§ **Set task**
Return only the stretch of the material below that begins with the line containing "for t, *values" and ends with the line containing "scene.view_settings.keyframe_insert(path, frame=frame(t))", exactly; both of those lines belong to it.
Start of Source material
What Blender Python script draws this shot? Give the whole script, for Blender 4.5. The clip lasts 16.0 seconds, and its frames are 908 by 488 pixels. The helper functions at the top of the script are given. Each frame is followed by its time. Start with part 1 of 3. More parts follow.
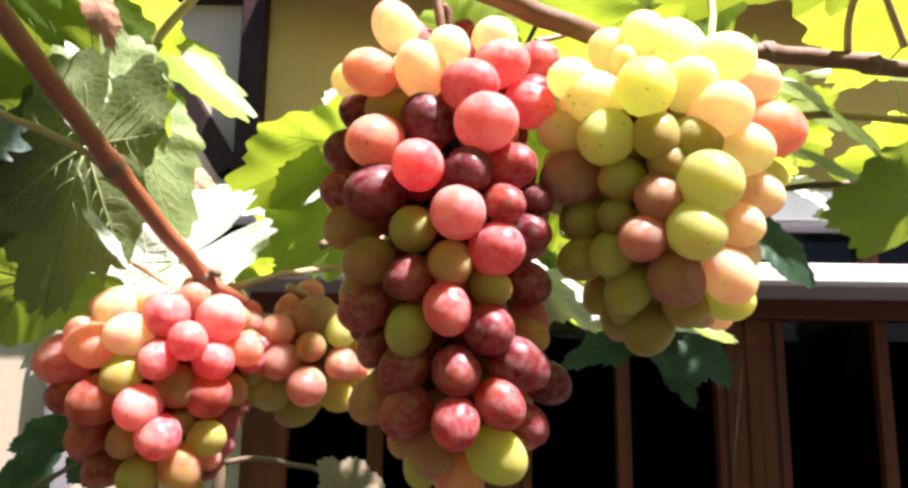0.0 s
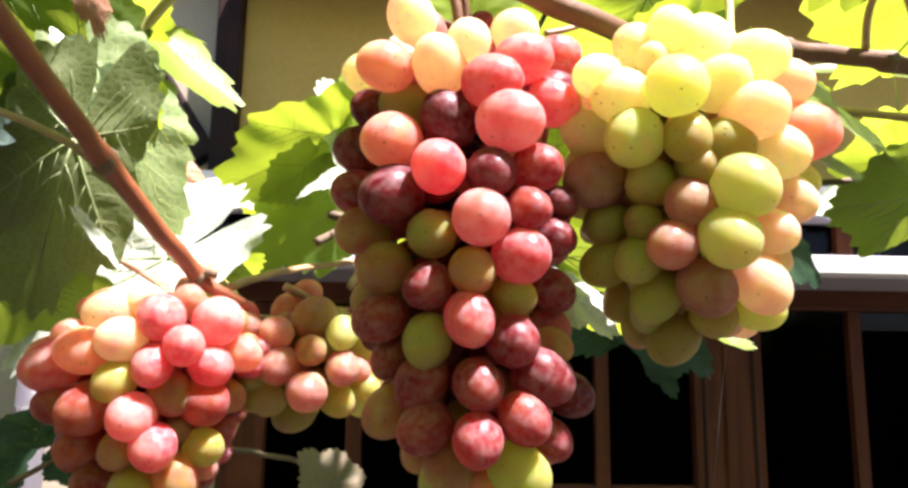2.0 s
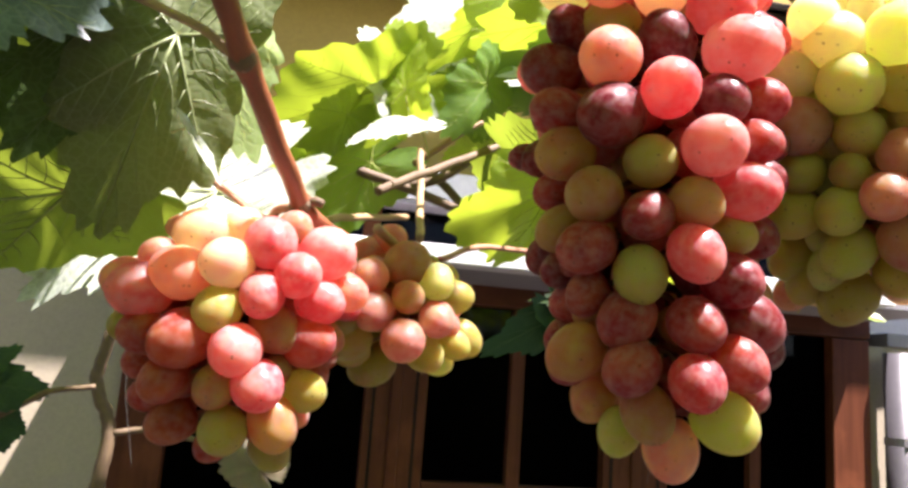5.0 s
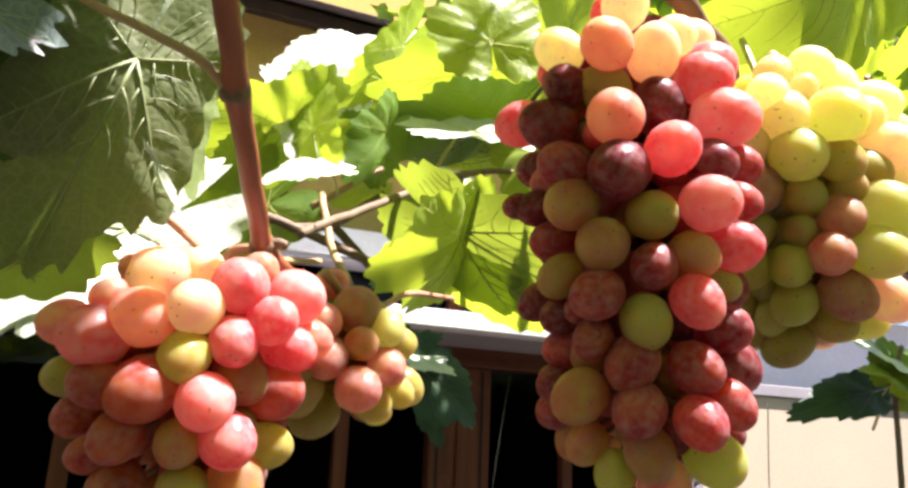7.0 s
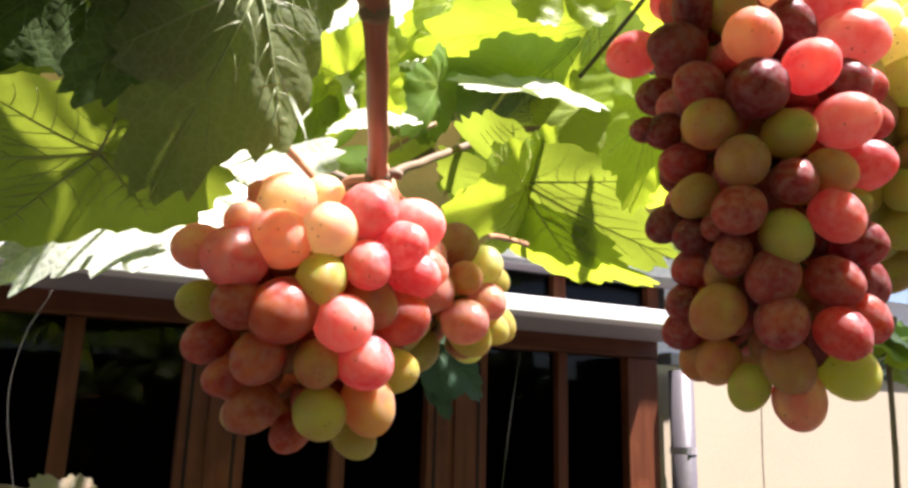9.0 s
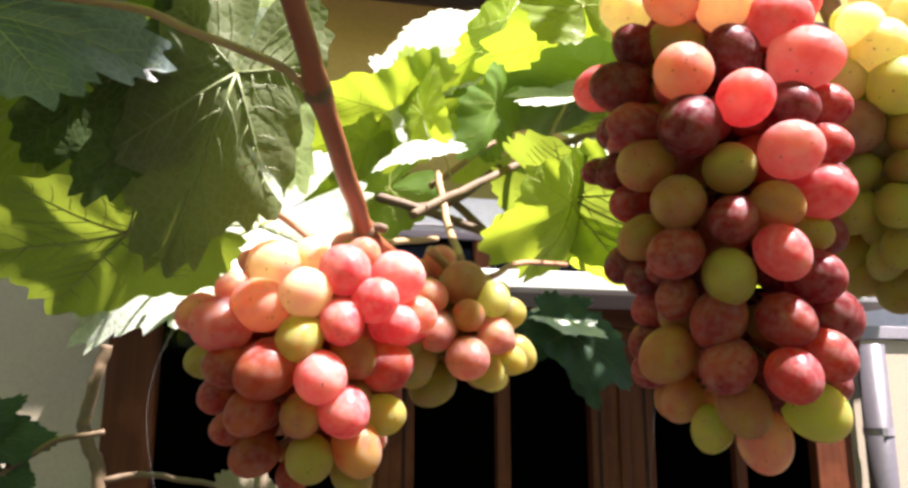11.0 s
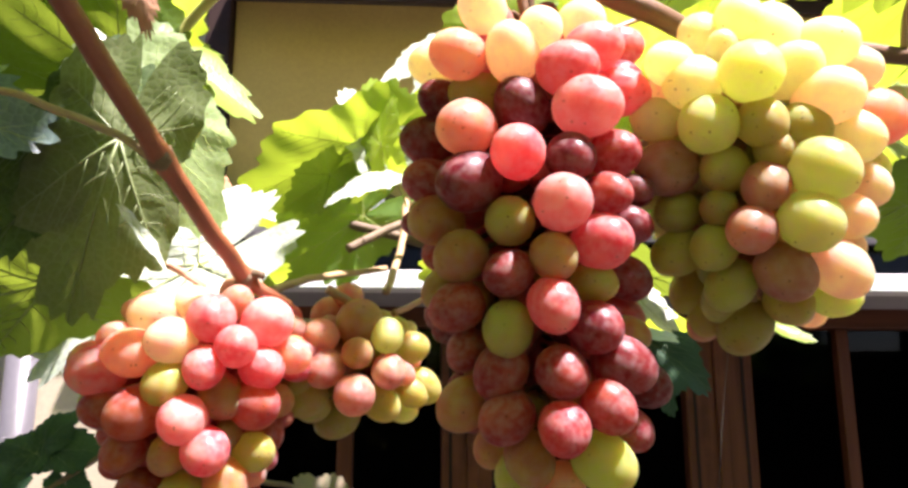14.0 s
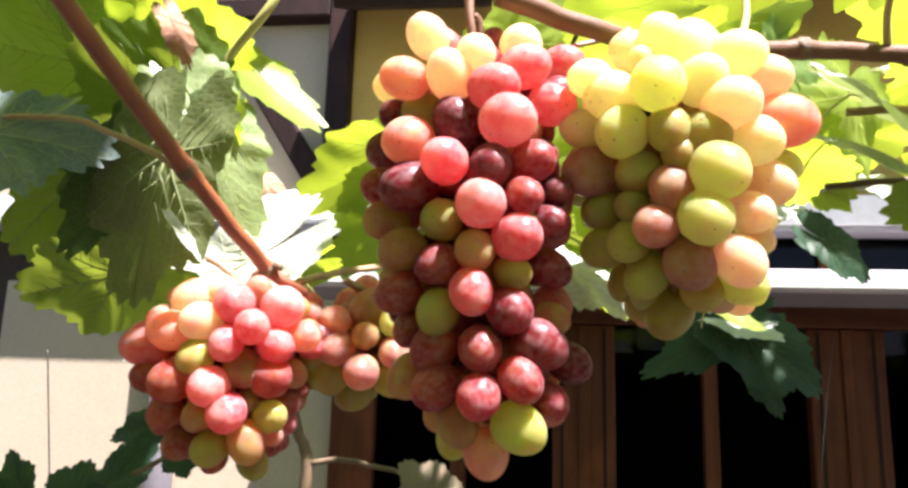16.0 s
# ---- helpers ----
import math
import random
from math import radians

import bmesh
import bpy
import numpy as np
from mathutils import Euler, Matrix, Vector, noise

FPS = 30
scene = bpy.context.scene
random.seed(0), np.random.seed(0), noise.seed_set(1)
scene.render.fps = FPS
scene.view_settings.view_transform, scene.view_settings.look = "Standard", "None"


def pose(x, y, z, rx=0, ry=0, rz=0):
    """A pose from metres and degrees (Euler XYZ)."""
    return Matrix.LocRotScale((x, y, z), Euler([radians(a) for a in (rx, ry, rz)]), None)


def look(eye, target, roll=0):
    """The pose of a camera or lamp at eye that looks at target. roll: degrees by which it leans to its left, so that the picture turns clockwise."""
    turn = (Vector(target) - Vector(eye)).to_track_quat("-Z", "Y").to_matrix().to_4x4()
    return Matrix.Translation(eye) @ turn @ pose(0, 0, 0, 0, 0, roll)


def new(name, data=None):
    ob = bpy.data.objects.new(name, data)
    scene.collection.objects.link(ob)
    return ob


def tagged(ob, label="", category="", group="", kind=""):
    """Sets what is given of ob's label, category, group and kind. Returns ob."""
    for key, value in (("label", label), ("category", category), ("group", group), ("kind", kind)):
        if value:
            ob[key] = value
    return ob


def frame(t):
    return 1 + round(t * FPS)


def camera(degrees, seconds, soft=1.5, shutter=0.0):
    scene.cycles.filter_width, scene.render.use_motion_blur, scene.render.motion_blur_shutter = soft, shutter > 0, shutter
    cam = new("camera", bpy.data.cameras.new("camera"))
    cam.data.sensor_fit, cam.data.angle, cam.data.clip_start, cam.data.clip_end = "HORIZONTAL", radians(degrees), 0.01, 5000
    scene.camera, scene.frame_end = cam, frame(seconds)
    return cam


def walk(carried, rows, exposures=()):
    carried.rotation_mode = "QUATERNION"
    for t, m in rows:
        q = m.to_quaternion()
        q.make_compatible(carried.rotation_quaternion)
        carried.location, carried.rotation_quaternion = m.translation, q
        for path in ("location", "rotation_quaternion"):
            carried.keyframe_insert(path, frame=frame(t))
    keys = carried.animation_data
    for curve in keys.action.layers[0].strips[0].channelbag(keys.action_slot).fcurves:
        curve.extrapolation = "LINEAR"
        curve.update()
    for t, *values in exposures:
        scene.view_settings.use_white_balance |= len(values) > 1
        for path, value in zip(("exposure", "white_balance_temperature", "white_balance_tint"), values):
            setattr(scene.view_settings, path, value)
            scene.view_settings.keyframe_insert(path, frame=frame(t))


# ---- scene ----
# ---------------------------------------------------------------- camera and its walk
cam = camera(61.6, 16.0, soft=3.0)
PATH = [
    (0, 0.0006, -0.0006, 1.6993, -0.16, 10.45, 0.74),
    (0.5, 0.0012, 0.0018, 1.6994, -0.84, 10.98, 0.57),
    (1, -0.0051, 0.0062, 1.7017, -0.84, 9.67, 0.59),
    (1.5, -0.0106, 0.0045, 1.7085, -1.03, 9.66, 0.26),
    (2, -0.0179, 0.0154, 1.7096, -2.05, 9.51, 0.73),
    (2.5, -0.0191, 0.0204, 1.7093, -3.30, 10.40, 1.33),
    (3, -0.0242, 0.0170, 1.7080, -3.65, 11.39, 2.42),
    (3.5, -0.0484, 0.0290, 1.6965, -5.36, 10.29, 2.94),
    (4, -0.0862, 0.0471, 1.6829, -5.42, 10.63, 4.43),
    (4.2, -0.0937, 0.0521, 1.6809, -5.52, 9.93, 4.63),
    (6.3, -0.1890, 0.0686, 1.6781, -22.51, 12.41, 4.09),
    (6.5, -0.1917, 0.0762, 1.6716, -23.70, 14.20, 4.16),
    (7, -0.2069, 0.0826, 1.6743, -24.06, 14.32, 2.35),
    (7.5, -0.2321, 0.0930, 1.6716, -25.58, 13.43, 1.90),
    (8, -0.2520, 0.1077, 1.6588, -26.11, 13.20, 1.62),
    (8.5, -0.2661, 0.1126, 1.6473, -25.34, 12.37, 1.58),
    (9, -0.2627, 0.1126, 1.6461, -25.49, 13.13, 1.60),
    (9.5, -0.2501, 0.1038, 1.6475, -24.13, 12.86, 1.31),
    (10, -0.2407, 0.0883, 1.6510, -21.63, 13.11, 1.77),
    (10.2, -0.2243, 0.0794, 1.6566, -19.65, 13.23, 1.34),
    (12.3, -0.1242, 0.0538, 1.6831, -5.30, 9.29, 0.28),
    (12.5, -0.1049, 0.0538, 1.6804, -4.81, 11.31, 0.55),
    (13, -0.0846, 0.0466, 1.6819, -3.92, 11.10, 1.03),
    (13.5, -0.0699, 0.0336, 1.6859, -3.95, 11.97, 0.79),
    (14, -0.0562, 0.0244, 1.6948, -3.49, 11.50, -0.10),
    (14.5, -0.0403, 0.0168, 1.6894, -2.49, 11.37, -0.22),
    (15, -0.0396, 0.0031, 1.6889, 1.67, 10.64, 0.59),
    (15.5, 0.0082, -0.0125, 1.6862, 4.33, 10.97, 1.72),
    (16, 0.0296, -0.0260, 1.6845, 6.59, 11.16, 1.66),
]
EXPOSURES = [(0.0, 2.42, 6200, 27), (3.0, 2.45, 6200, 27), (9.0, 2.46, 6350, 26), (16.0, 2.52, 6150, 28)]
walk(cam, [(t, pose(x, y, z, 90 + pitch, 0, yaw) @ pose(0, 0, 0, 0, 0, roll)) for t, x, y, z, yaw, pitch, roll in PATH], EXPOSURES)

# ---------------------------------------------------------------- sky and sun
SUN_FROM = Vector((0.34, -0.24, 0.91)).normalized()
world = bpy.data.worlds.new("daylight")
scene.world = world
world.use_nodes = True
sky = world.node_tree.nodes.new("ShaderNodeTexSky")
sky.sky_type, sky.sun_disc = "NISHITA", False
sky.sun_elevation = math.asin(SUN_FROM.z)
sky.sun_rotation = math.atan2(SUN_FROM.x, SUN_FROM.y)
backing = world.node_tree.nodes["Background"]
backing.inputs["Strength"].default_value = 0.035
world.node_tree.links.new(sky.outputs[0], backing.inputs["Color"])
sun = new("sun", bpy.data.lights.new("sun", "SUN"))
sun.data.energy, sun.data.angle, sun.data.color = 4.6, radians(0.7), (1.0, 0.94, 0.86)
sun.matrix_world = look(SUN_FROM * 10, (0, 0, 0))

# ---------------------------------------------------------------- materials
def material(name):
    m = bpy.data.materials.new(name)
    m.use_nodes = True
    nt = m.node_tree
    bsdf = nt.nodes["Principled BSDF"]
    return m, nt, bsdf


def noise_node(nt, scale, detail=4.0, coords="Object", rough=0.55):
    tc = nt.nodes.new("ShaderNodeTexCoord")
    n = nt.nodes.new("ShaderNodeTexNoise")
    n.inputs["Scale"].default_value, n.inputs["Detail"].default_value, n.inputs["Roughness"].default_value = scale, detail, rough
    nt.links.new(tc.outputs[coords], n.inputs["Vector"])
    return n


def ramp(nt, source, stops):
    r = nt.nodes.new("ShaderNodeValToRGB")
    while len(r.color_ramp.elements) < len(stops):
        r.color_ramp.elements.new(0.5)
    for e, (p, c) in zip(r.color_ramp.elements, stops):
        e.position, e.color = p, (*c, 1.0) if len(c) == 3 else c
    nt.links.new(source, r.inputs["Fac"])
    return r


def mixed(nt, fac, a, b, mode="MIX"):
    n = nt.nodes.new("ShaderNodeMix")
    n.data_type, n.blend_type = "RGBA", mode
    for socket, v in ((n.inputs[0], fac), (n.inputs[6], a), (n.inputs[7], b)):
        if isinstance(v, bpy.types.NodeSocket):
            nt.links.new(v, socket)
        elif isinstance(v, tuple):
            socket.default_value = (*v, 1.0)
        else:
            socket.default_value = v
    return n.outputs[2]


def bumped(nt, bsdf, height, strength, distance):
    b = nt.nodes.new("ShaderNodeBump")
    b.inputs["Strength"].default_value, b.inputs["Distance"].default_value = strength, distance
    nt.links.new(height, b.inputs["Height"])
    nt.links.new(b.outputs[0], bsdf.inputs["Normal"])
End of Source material
§ **Task answer**
    for t, *values in exposures:
        scene.view_settings.use_white_balance |= len(values) > 1
        for path, value in zip(("exposure", "white_balance_temperature", "white_balance_tint"), values):
            setattr(scene.view_settings, path, value)
            scene.view_settings.keyframe_insert(path, frame=frame(t))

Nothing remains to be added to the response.